By - Jim Vess

Dominion Energy launches a program to swap diesel school buses for electric ones

Energize Weekly, September 4, 2019

Dominion Energy has launched a program to replace diesel school buses in Virginia with electric buses starting with 50 vehicles in 2020 and then a second phase – adding 200 buses each year through 2025 – with the ultimate goal of replacing all diesel buses by 2030.

The price tag on the first phase of the program is an estimated $13.5 million, and the cost will not be passed on to customers in their bills, the company said.

“Transportation is the number one source of carbon emissions in the U.S., and by partnering with this industry, we can expedite the development of innovative, cleaner, more sustainable solutions,” Dominion Energy CEO Thomas F. Farrell II said in a statement. “We think that electric school buses will provide a wide range of benefits for the customers and communities we serve, including cleaner air, cost savings for school districts, and enhanced grid reliability.”

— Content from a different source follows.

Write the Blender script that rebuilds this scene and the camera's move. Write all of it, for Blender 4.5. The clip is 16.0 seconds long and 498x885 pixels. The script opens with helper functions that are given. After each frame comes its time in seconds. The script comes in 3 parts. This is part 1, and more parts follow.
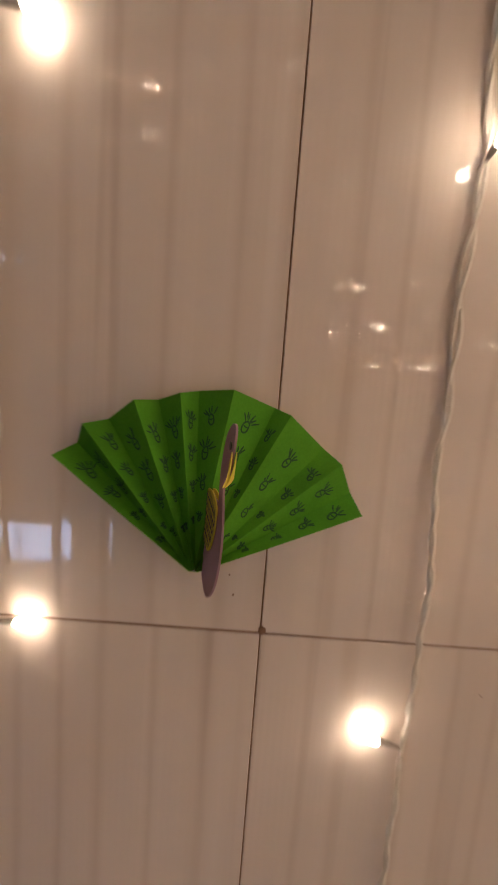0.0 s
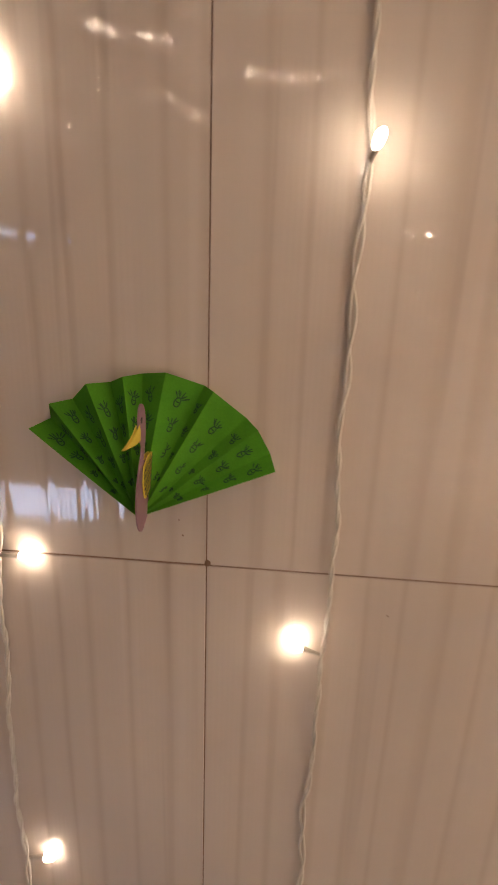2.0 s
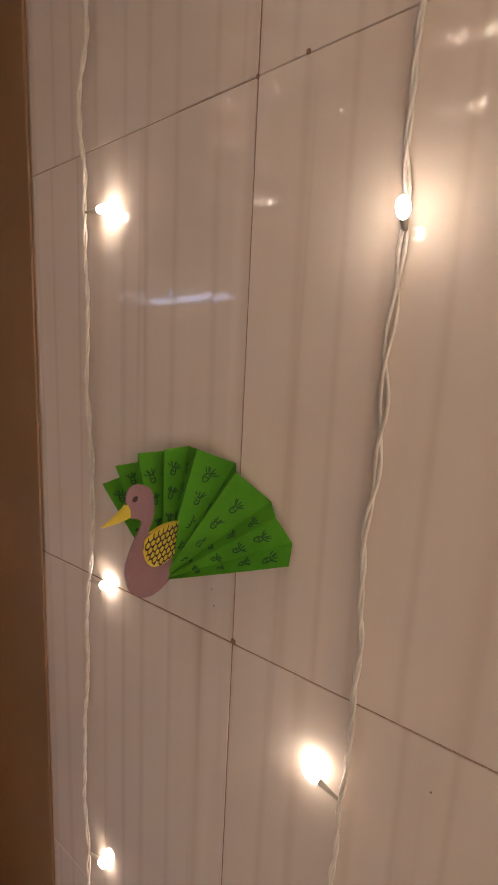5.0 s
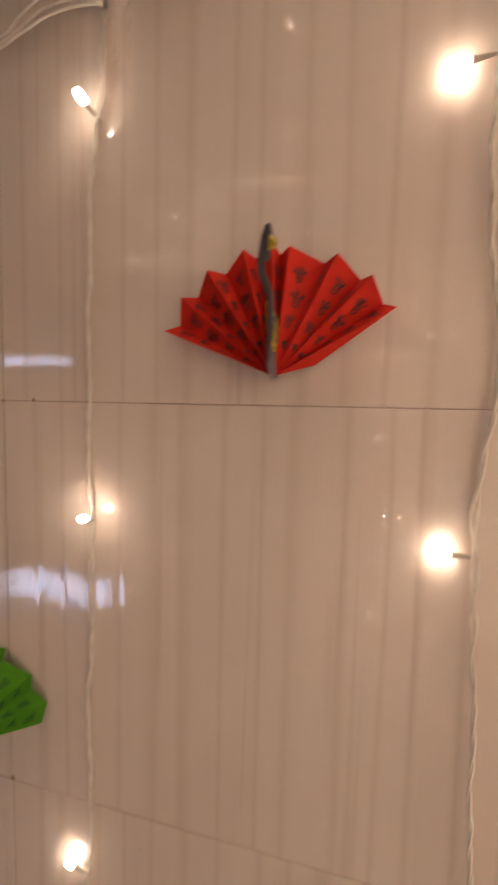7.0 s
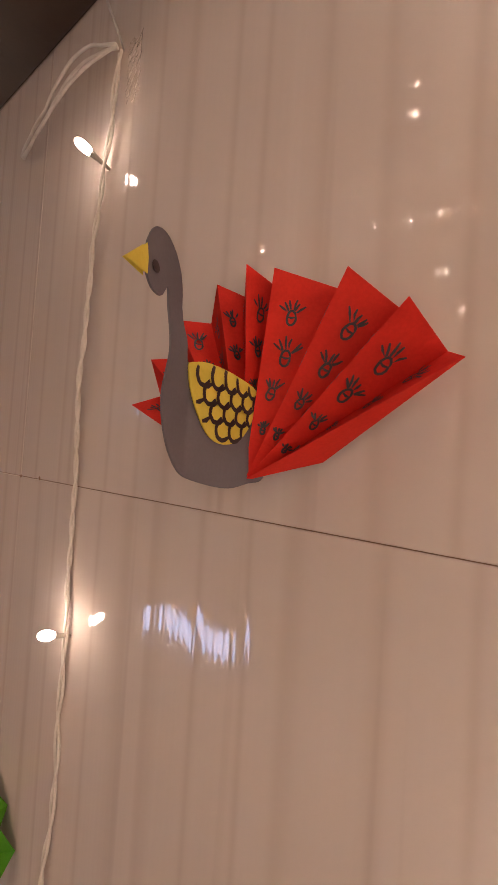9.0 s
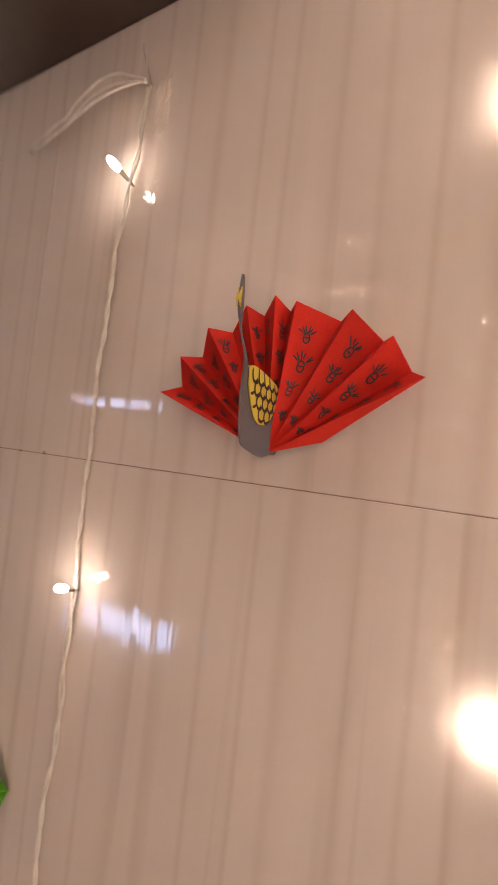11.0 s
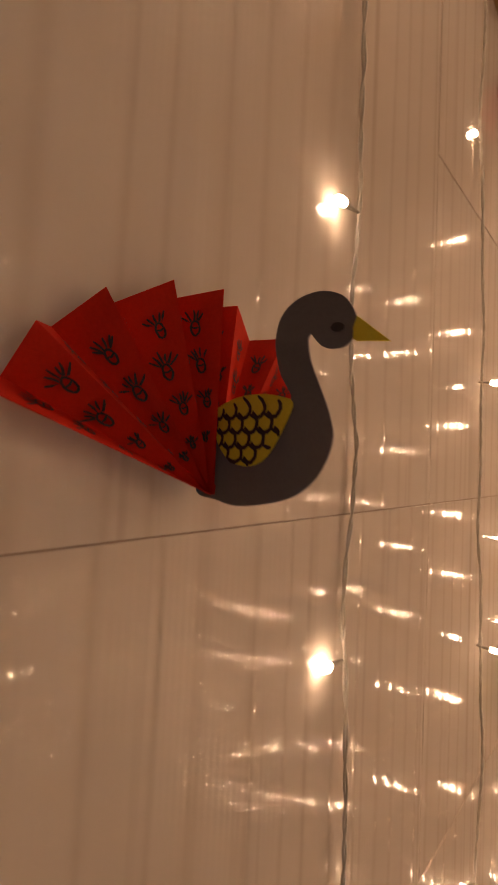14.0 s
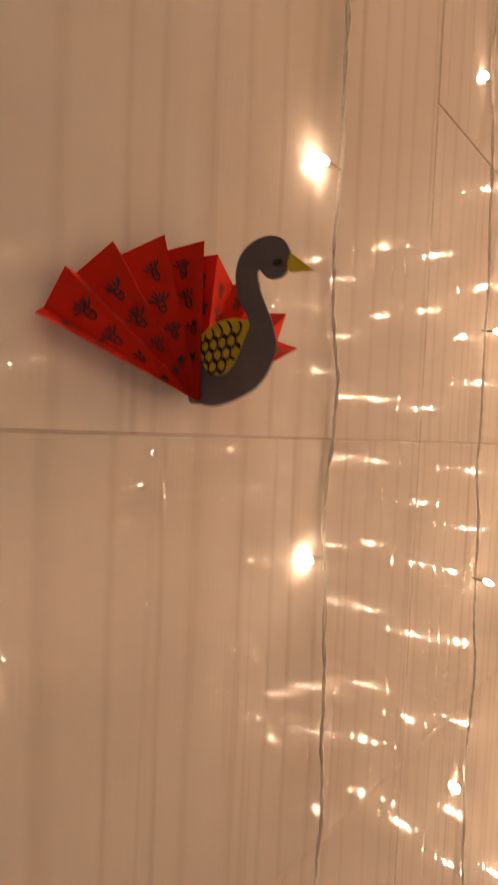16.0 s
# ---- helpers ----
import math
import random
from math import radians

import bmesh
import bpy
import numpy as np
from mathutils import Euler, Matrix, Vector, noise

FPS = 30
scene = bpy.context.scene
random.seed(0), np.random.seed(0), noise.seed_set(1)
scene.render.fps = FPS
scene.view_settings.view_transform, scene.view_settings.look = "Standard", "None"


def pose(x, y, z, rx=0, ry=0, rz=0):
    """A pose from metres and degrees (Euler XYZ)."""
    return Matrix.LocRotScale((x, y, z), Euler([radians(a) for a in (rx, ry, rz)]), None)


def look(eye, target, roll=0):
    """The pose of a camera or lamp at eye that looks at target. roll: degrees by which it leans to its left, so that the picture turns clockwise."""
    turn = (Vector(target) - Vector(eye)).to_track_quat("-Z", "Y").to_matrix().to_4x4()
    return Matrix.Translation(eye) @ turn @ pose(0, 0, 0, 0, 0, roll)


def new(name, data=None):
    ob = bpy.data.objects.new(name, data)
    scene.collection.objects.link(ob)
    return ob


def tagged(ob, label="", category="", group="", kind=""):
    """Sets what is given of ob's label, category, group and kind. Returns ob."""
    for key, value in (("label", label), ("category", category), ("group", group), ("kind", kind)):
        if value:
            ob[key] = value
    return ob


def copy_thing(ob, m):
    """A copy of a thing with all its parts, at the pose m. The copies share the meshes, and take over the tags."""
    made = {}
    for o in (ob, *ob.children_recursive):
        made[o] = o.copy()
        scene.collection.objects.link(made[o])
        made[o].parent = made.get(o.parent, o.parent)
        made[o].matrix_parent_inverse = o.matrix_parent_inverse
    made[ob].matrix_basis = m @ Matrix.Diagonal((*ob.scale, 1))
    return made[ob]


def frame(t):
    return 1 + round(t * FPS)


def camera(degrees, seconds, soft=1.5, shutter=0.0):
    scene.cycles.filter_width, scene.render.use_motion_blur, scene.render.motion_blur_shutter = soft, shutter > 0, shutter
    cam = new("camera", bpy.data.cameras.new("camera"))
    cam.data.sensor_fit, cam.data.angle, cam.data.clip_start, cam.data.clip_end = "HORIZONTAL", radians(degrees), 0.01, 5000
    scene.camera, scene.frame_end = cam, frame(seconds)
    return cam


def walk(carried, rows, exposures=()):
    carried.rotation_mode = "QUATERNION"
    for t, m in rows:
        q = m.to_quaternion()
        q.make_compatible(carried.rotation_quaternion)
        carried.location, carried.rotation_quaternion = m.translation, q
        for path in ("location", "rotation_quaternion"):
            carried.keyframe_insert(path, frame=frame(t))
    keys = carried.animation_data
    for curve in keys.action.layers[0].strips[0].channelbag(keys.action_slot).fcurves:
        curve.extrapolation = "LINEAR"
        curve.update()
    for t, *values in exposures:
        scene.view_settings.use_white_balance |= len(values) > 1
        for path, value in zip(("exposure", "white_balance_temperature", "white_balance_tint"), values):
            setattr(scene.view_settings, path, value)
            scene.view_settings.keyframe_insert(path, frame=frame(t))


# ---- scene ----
cam = camera(65.3, 16.0, 1.5, 0.5)
PATH = [
    (0, (-0.013, -0.177, 1.016), (-0.005, 1.807, 0.765), 4.2),
    (0.5, (-0.01, -0.118, 1.004), (-0.031, 1.866, 0.752), 3.8),
    (1, (-0.007, -0.123, 1.006), (-0.051, 1.855, 0.713), 3.5),
    (1.5, (0.017, -0.182, 1.022), (-0.124, 1.785, 0.69), 2.7),
    (2, (0.039, -0.214, 1.028), (-0.1, 1.73, 0.583), 2.0),
    (2.5, (0.079, -0.249, 1.044), (-0.288, 1.646, 0.52), 2.7),
    (3, (0.11, -0.249, 1.048), (-0.561, 1.571, 0.56), 2.8),
    (5.5, (0.122, -0.167, 1.061), (-0.946, 1.498, 0.767), 2.9),
    (6, (0.176, -0.218, 1.122), (-0.671, 1.564, 0.796), 3.2),
    (6.5, (0.19, -0.251, 1.172), (-0.309, 1.67, 0.923), 3.4),
    (7, (0.244, -0.237, 1.195), (-0.224, 1.702, 1.045), 1.4),
    (7.5, (0.285, -0.178, 1.213), (-0.581, 1.624, 1.166), 2.2),
    (8, (0.276, -0.122, 1.226), (-0.845, 1.533, 1.238), 2.0),
    (10.5, (0.296, -0.133, 1.22), (-0.904, 1.464, 1.318), 4.4),
    (11, (0.277, -0.182, 1.214), (-0.617, 1.606, 1.283), 6.2),
    (11.5, (0.222, -0.206, 1.208), (0.233, 1.792, 1.288), 3.5),
    (12, (0.157, -0.214, 1.212), (1.153, 1.518, 1.305), 0.9),
    (12.5, (0.123, -0.193, 1.213), (1.628, 1.124, 1.222), 0.8),
    (13, (0.098, -0.173, 1.219), (1.624, 1.119, 1.259), 1.9),
    (13.5, (0.102, -0.154, 1.22), (1.568, 1.204, 1.287), 1.9),
    (14, (0.116, -0.125, 1.23), (1.514, 1.302, 1.316), 2.7),
    (14.5, (0.132, -0.107, 1.249), (1.475, 1.373, 1.313), 2.9),
    (15, (0.135, -0.1, 1.252), (1.456, 1.401, 1.295), 3.0),
    (15.5, (0.13, -0.116, 1.244), (1.42, 1.412, 1.255), 3.3),
    (16, (0.107, -0.176, 1.204), (1.369, 1.374, 1.14), 2.4),
]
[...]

Replacing a diesel bus with an electric bus is the equivalent of taking 5.2 cars off the road, the company said. The first 50 buses would reduce emissions by 2.7 million pounds.

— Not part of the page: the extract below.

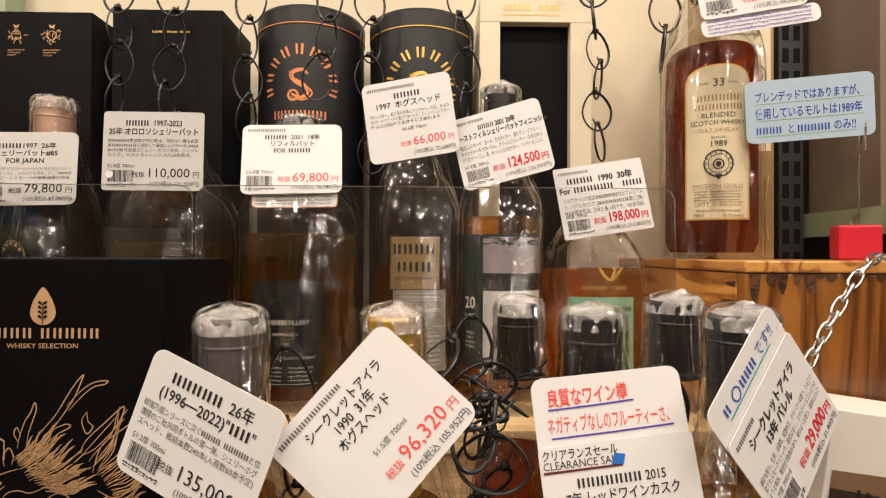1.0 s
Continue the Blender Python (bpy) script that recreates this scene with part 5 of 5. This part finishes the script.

A fully implemented 2025 program would be the equivalent of removing more than 5,000 cars from the road per year. 

Under the program, Dominion Energy will offset the costs for the electric buses and charging stations above the standard cost for a diesel bus. The company said that since the operation and maintenance of electric buses are lower than those for diesel, school districts could save as much as 60 percent a year on their bus fleets.

The electric school buses could also serve an electric battery storage for the grid. “The electric school buses will also serve as a grid resource by creating additional energy storage technology to support the company’s integration of distributed renewables such as solar and wind,” the company said. “The ‘vehicle-to-grid’ technology leverages the bus batteries to store and inject energy onto the grid during periods of high demand when the buses are not needed for transport.”

Bus manufacturers are being invited to submit bids and school district interested in participating in the program could receive school buses as early as next year, the company said.